Monday, October 3, 2022

Book Review: Waggin' Tales, A Red and Rover Cartoon Collection

Waggin' Tales, A Red and Rover Cartoon Collection, by Brian Basset (Andrews McMeel, $10.95, 2004, 127 pp)

Everyone has a canine cartoon book, right? At least a Charlie Brown, Snoopy, Woodstock coffee table book. DogEvals also highly recommends Waggin' Tales with Red and Rover. And Fun's Never Over.


And to learn how this "fantastic duo" got its start (the heartfelt story of how homeless Rover saved Red's life and became his Guardian Angel Dog), start with book two. Red and Rover: A Boy, A Dog, A Time, A Feeling.

Red and Rover: A Boy, A Dog, A Time, A Feeling.

Rover, of course, is a dog and Red is his 10 year-old sidekick of a boy, Red. Like Charlie Brown and Snoopy, Red and Rover can talk to each other as the dog helps the boy grow up. Red (the one with the red hair and freckles - Rover is a blond) can't wait to grow up because, as he explains to his best friend dog, that means his big brother will also grow up and go off to college - then Red will get his room! What younger sibling has not thought of that!

How It All Started

An editorial cartoonist in Seattle who evolved into a comic strip cartoonist, Brian Basset began drawing the cartoon cover for the annual Seattle Humane Society fundraiser brochure which then naturally morphed into the "a boy and his dog" comic strip. Is it autobiographical? Perhaps.

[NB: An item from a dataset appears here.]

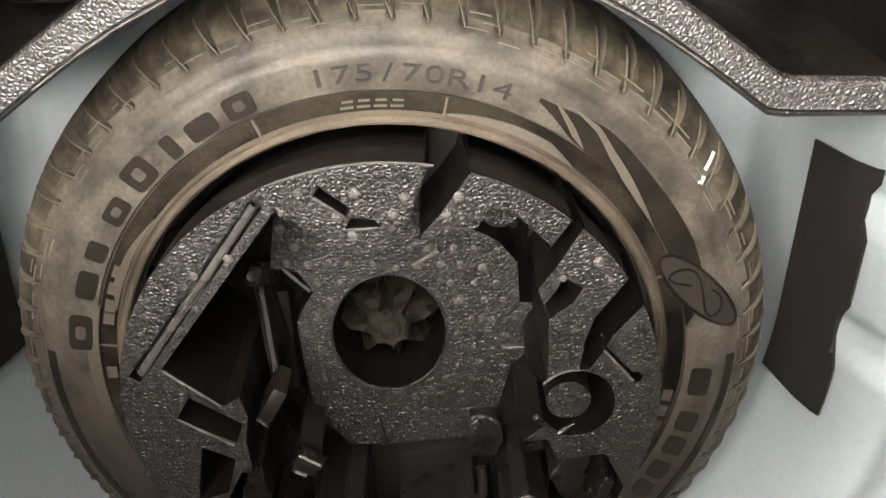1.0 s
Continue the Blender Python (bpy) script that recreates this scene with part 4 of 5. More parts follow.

Basset created the Red and Rover daily comics in 2000 in the Washington Post ("Democracy Dies in Darkness") but they are set in the 60s and 70s - remember when kids went barefoot in the summer and rode their bikes everywhere, coming home only for lunch and when it got dark out? 

Three years later, in 2003, Red and Rover won the prestigious Reuben Award for the Best Newspaper Comic Strip of the Year! And to think we here at DogEvals didn't discover the boy and his dog until 2022! However, we quickly made up the time. Basset has published three books so far.

A Boy and His Dog

Son of a cartoonist and life-long lover of dogs, Basset was destined to show us the lighter side of growing up with a dog. And, yes, he also had red hair and freckles as a kid. His comic dog, Rover, however, is neither a basset nor the German Shepherd Dog of his childhood, but a sort of yellow lab and with such an original name (Rover), you just gotta love this duo!

The Verdict: We love this book and love both Red and Rover!